Issue d’un milieu d’origine paysanne, la jeune Lucie Bernard passe avec succès l’agrégation d’histoire en 1938. Elle avait antérieurement fréquenté les Jeunesses communistes où elle se fit remarquer pour son dynamisme, son éloquence mais aussi pour son indépendance de caractère. Nommée en 1939 professeur à Strasbourg, elle s’y lie avec Raymond Samuel, un ingénieur mobilisé à l’Armée depuis le début de la guerre. Ils se marient en décembre. Fin septembre 40, alors qu’il est prisonnier des Allemands, Lucie Aubrac organise sa première évasion. Ils se réfugient en zone libre, à Lyon, qui deviendra une véritable capitale de la Résistance.

Libération sud


À partir d’initiatives balbutiantes et suite à une rencontre avec Emmanuel d’Astier de la Vigerie, se crée en juillet 1941 le mouvement Libération Sud, l’un des plus importants réseaux de Résistance avec « Combat » et « Francs-Tireurs ». Impression clandestine, recrutements, sabotages sont leur activité au quotidien, Lucie excellant dans l’organisation d’évasions, alors même, qu’en couverture, elle a repris ses activités de professeur.

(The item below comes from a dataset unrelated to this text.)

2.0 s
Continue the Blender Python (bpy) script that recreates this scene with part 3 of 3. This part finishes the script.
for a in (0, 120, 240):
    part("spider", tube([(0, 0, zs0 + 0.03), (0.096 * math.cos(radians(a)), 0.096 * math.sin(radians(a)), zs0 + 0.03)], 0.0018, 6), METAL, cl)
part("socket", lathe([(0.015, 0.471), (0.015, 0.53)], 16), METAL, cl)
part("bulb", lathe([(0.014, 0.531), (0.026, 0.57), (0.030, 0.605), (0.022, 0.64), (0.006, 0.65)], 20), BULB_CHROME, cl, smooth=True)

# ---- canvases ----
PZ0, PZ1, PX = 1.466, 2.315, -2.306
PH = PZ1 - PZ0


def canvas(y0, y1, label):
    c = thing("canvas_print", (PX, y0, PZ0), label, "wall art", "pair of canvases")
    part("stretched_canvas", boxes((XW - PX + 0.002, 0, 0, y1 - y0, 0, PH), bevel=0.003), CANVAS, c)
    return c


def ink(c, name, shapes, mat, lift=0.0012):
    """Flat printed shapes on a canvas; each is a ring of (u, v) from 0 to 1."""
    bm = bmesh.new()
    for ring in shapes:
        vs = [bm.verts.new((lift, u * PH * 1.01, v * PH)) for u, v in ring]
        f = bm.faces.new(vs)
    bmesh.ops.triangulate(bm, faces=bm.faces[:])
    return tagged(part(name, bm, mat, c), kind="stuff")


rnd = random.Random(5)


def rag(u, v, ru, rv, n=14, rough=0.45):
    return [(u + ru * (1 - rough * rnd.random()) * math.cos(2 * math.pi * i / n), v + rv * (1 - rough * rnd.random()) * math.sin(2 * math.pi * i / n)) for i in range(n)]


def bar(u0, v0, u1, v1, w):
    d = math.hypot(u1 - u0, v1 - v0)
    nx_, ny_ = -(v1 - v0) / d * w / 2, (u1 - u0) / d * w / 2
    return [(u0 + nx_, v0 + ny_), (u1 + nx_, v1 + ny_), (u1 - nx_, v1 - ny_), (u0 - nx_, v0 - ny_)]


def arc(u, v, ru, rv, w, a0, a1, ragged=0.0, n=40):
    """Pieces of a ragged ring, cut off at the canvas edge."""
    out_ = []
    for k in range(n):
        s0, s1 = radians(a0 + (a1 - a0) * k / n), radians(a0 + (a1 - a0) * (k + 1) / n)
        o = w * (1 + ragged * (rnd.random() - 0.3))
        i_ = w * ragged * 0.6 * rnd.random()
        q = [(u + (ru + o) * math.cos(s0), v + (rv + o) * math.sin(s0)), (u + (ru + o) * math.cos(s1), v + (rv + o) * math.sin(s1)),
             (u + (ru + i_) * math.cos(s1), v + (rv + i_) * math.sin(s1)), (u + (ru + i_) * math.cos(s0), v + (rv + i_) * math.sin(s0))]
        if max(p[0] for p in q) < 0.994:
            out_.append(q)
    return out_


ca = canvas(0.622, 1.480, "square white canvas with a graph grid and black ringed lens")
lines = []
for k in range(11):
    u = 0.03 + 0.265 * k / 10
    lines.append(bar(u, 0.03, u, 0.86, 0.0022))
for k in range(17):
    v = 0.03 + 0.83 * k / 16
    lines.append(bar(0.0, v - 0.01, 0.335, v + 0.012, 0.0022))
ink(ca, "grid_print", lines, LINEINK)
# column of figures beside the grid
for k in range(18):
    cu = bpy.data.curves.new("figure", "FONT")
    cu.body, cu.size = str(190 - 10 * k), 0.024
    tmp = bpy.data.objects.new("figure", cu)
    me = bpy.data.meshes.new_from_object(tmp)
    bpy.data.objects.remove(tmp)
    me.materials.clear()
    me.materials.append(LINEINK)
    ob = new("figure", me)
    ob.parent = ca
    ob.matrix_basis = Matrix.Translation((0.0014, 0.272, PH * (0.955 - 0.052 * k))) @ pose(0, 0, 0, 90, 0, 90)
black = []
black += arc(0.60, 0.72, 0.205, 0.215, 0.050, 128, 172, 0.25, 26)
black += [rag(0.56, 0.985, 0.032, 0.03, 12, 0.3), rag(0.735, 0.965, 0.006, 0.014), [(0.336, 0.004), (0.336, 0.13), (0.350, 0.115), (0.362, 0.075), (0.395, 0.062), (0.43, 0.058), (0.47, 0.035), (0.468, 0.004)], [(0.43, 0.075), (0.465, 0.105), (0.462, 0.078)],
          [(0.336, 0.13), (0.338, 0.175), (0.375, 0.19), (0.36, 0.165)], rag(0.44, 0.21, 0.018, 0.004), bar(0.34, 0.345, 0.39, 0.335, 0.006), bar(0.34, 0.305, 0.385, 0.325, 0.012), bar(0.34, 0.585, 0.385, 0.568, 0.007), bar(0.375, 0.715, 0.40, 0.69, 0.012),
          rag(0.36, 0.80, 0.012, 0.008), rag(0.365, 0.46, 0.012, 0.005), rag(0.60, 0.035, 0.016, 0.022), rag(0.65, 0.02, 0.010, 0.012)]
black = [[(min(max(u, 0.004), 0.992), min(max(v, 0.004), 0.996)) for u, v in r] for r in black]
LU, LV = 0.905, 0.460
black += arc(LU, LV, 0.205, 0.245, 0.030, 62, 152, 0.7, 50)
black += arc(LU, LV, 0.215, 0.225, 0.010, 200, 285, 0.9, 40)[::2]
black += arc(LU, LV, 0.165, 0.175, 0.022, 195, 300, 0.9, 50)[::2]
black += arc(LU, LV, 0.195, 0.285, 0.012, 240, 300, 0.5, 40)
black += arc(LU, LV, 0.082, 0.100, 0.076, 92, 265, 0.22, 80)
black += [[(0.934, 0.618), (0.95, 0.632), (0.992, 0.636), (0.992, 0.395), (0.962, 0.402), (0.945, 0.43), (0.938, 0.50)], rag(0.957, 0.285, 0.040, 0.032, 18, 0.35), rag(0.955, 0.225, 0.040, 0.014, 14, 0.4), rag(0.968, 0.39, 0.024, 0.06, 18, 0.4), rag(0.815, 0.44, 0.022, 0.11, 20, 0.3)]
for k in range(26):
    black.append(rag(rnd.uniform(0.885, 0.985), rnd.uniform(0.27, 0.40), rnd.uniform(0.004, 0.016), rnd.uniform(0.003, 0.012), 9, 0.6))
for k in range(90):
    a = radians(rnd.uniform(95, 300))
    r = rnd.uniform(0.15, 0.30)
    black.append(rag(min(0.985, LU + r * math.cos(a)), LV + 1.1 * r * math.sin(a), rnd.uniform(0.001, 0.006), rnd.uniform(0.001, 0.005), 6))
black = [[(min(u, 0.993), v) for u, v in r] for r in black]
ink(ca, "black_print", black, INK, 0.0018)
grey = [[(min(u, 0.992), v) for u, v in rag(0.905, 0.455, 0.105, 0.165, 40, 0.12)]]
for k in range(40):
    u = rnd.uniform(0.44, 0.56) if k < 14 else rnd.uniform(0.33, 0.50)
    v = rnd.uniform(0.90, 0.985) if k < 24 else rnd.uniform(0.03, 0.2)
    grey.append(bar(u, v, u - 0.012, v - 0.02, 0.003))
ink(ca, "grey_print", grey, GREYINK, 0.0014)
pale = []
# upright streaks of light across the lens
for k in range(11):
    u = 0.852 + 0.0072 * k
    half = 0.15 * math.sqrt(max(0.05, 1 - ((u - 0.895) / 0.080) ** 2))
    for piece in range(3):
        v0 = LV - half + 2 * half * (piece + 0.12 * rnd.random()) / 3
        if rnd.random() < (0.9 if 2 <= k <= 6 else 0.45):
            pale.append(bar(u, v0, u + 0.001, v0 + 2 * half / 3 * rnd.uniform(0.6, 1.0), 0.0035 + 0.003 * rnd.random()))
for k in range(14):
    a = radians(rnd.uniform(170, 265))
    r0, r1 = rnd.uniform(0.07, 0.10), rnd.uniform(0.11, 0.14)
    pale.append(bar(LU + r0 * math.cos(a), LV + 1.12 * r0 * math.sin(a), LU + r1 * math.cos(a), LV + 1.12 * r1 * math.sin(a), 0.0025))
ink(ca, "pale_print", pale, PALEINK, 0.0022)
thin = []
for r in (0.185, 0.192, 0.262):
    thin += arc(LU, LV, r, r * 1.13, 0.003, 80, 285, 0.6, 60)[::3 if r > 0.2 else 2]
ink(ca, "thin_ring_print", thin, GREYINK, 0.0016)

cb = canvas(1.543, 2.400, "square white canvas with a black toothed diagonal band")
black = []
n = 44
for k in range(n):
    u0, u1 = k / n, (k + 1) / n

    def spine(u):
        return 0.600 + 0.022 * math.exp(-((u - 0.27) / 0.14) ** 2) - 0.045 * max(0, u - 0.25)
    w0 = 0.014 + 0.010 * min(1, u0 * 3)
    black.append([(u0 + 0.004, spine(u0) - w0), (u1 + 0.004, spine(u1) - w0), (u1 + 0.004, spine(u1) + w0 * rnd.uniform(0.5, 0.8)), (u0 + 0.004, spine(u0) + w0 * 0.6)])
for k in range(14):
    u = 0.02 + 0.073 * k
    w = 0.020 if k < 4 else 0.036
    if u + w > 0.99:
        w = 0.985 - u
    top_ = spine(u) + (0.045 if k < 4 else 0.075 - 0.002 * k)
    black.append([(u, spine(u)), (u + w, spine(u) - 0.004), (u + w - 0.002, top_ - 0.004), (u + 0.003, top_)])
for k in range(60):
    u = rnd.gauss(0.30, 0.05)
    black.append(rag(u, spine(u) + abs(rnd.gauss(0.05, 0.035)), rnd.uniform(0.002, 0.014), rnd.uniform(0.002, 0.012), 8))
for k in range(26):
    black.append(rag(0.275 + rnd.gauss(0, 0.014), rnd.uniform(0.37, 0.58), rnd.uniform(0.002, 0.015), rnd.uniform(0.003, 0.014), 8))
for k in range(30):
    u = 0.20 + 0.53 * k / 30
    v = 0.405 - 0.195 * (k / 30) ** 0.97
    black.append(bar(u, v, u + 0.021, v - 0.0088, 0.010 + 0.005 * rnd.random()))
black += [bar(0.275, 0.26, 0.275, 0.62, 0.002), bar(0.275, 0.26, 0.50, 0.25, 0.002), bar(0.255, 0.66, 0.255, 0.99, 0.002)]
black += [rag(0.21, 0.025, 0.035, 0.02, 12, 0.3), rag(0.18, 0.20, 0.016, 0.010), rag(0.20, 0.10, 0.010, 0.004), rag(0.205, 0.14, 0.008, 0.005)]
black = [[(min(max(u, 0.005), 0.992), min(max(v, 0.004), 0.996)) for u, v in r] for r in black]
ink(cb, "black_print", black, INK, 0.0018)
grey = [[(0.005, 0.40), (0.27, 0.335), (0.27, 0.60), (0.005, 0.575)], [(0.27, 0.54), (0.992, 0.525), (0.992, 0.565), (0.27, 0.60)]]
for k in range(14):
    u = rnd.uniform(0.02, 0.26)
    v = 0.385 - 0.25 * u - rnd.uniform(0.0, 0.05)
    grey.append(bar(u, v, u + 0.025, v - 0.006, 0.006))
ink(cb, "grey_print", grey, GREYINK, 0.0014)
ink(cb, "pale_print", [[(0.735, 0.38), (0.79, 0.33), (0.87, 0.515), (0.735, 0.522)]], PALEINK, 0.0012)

Devenu responsable des Groupes francs, le « bras armé » de Libération-Sud, Raymond (devenu Aubrac) est arrêté en mars. Par un stratagème d’intimidation, Lucie obtient du Procureur sa libération quelques jours plus tard. Suite à une trahison, Raymond est à nouveau capturé en juin, à Caluire, pris dans les filets de la Gestapo de Lyon dirigée par Klaus Barbie, en même temps que Jean Moulin, chef du tout nouveau Conseil national de la Résistance. Emprisonné au fort de Montluc, il est délivré fin octobre lors d’une opération commando spectaculaire montée par Lucie qui, auparavant, à grand péril et force de ruse, avait pu circonvenir Barbie en obtenant un droit de visite à son mari et lui passer ainsi un plan d’évasion.


D’autres combats


Le couple réuni rentre dans la clandestinité, avant de rejoindre Londres en février 1944. Lucie, enceinte, y est accueillie en héroïne et ses talents oratoires sont exploités par la BBC. Nommée à l’Assemblée consultative provisoire d’Alger, elle n’y siégera qu’à la Libération, fin août, à Paris. Elle s’y implique notamment sur les questions sociales et éducatives. Dans le contexte de Guerre froide qui suit la Libération, une tentative électorale – sous l’étiquette communiste – a lieu pour Lucie. Les Aubrac, devenus « compagnons de route » du PCF (sans y adhérer) vont se retourner vers leurs vies professionnelles respectives d’abord en France, puis à l’étranger, à partir de 1956. Si Lucie poursuit ses engagements militants au sein du nouveau Mouvement de la Paix ou dans le soutien à l’Appel de Stockholm contre l’arme nucléaire, les terribles révélations progressives sur le « Socialisme réel » en œuvre dans le bloc soviétique vont tempérer son enthousiasme.


Le devoir de mémoire


C’est à partir de 1984, à l’occasion du procès de Klaus Barbie, que la voix de Lucie Aubrac s’élèvera de nouveau puisque ressurgissent, en marge, les débats historiques parfois polémiques sur les conditions d’arrestation de Jean Moulin. Dans son livre Ils partiront dans l’ivresse, elle y donne sa version sur cette période lyonnaise en 1943/44, dont aucun aspect majeur ne sera contesté. Jusqu’à son décès en mars 2007, au cours de maintes interventions notamment en direction des jeunes lycéens, Lucie Aubrac témoigne de cette histoire. Alors qu’après la Libération une BD américaine s’était emparé de son histoire outre-Atlantique, en 1993 et 1997, deux films français (Boulevard des hirondelles et Lucie Aubrac) porteront à l’écran son épopée. Certaines scènes du chef d’œuvre cinématographique de Jean Pierre Melville, L’Armée des ombres, s’en sont aussi inspiré, faisant de Lucie Aubrac une « icone » de la Résistance.